Back when I was in elementary school and summers were for spending every day swimming at the community pool (and eating Airheads candy), my siblings and I would occasionally go to “the deep end” and play a game on the diving boards. It was a two-person catching game: one person jumps off of the diving board and the other stands on the side of the pool and throws a Splash Bomb pool toy towards the jumper. The game is trickier than it sounds—frequently the pool toy and the jumper never connect: The splash bomb whizzes by before the jumper has left the diving board, or the jumper is underwater and the ball is still in the thrower’s hand, or somewhere in between such that the jumper and the ball just plain miss each other instead of meeting perfectly in the middle for an epic catch. We would play for hours, but only once in every dozen or so tries was the jumper able to grab the suspended Splash Bomb out of the air before going under.

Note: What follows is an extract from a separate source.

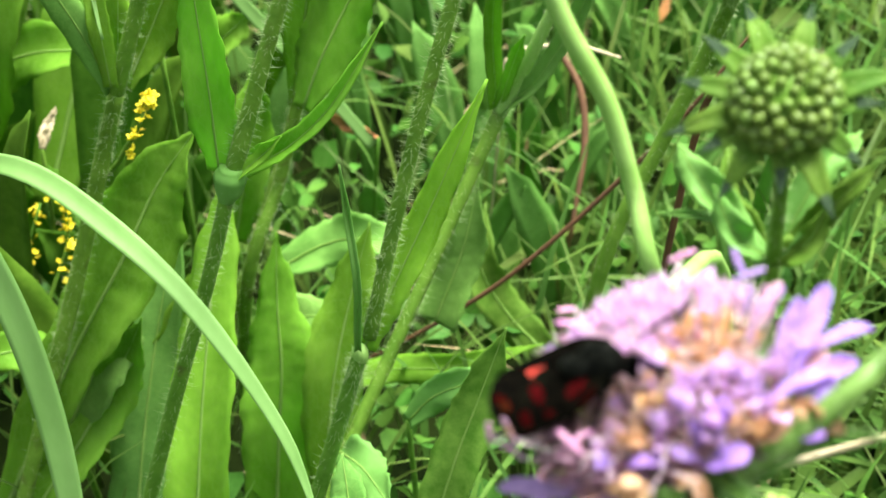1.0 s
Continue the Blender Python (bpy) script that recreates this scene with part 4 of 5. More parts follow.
def flower():
    head = thing("scabious_flower", "lilac scabious flower head, partly withered, on an arching stem", "flower", at=PERCH)
    rng = random.Random(11)
    # cushion
    bm = bmesh.new()
    turn = Matrix((ACROSS, AWAY, AXIS)).transposed()
    ball(bm, (HEART - AXIS * 2.6) * MM, (13.2 * MM, 13.2 * MM, 4.8 * MM), turn, rings=12, sides=24, lump=0.08)
    part("cushion", bm, CALYX, head, "brownish cushion of bristly calyces")
    # florets in a spiral
    lively = [floret(k, 2 + k % 3, rng.uniform(0.95, 1.50), rng.uniform(1.25, 1.85), rng.uniform(0.10, 0.50)) for k in range(18)]
    small = [floret(40 + k, 4, rng.uniform(0.6, 1.0), rng.uniform(0.75, 1.05), rng.uniform(0.1, 0.5), PETAL_PALE) for k in range(10)]
    dry = [withered(k) for k in range(5)]
    closed = [pouch(k) for k in range(9)]
    fading = [floret(70 + k, 3 + k % 2, rng.uniform(0.9, 1.4), rng.uniform(0.9, 1.3), rng.uniform(0.2, 0.7), MAUVE) for k in range(8)]
    count = 215
    for k in range(count):
        r = 16.6 * math.sqrt((k + 0.5) / count)
        ang = k * 2.39996
        a, b = r * math.cos(ang) + rng.uniform(-0.6, 0.6), r * math.sin(ang) + rng.uniform(-0.6, 0.6)
        if b < -12.5 and a > -4 and rng.random() < 0.7:
            continue  # the rim is bare in front
        if a > 11.5 and -8 < b < 8 and rng.random() < 0.6:
            continue  # large petals stand here
        p, out = dome(a, b)
        out = (out + AXIS * 0.45 + Vector((rng.uniform(-0.3, 0.3), rng.uniform(-0.3, 0.3), rng.uniform(-0.2, 0.2)))).normalized()
        if (p + out * 5 - Vector((16.4, -8.6, -13.4))).length < 3.5:
            continue  # the dark bracts show here
        core = min(math.hypot(a - 8.6, b - 0.6) / 3.4, math.hypot(a - 4.0, b + 3.0) / 2.0, math.hypot(a - 1.2, b + 6.3) / 2.8, math.hypot(a + 2.0, b + 11.0) / 2.4,
                   math.hypot(a + 10.0, b + 8.0) / 3.0, math.hypot(a - 11.5, b + 11.5) / 2.2)
        spin = Matrix.Rotation(rng.uniform(0, 6.28), 4, "Z")
        tan = core < rng.uniform(0.75, 1.2) or (b < -3 and rng.random() < 0.12)
        back = 0.04 * b + 0.50 + rng.uniform(-0.25, 0.25) - 0.02 * abs(a)
        # fading florets at lower left and front rim, with shade in their mauve
        shy = a < -4.5 + rng.uniform(-2.5, 2.5) and b < 2.5 or math.hypot(a, b) > 13.5 and b < -3 and a < 5 and rng.random() < 0.6
        ob = part("withered_floret" if tan else "floret", dry[k % 5] if tan else fading[k % 8] if shy else small[(k * 3) % 10] if back > 0.2 else closed[k % 9] if k % 5 < 2 and a < 12 else lively[(k * 5) % 18], None, head)
        if tan and a > 4 and b > -4:
            p = p + out * 2.6  # the dry heart stands up
        size = rng.uniform(0.75, 1.05) * (0.85 if tan else 0.98 if back > 0.2 else 1.12) * (0.85 if b < -11 else 1.0)
        reach = p + out * 7.5 * size
        if (reach - Vector((12.02, -2.00, 0.40))).length < 3.2 or -9 < reach.x < 11 and reach.y < 4 and reach.z > -9.0 + 0.3 * max(reach.x, 0):
            size *= 0.55  # pressed down under the moth
        ob.matrix_basis = Matrix.Translation(p * MM) @ out.to_track_quat("Z", "Y").to_matrix().to_4x4() @ spin @ Matrix.Scale(size, 4)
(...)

Now imagine that same throwing game at the diving boards. Except you are on a football field and throwing the ball to one of 10 other people, and there are 11 people trying their absolute hardest to prevent you from throwing the ball at all. And each of the 11 defenders weighs between 200 and 400 pounds and they are tall and angry. They want to knock you over; their goal is to smush you, or pummel you into the ground, or at the very least knock that ball out of your hand and take it for themselves. And this is not a clear blue pool—you’re instead on a field that is dirty and muddy and has a little dip every now and then, and maybe it’s snowing or hailing. And your hand is sweating and the ball is a spheroid that could oh-so-easily slip right out of your grasp. And you have to locate your teammate a few yards downfield and throw the ball perfectly so that he can jump and catch it perfectly with nobody getting hurt. It seems like a nearly impossible task.

Professional players will complete that throw; they’ll catch that pass. Maybe I just like football because the fact that the whole sport can exist at all, that a play ever happens, is a bloody freaking miracle.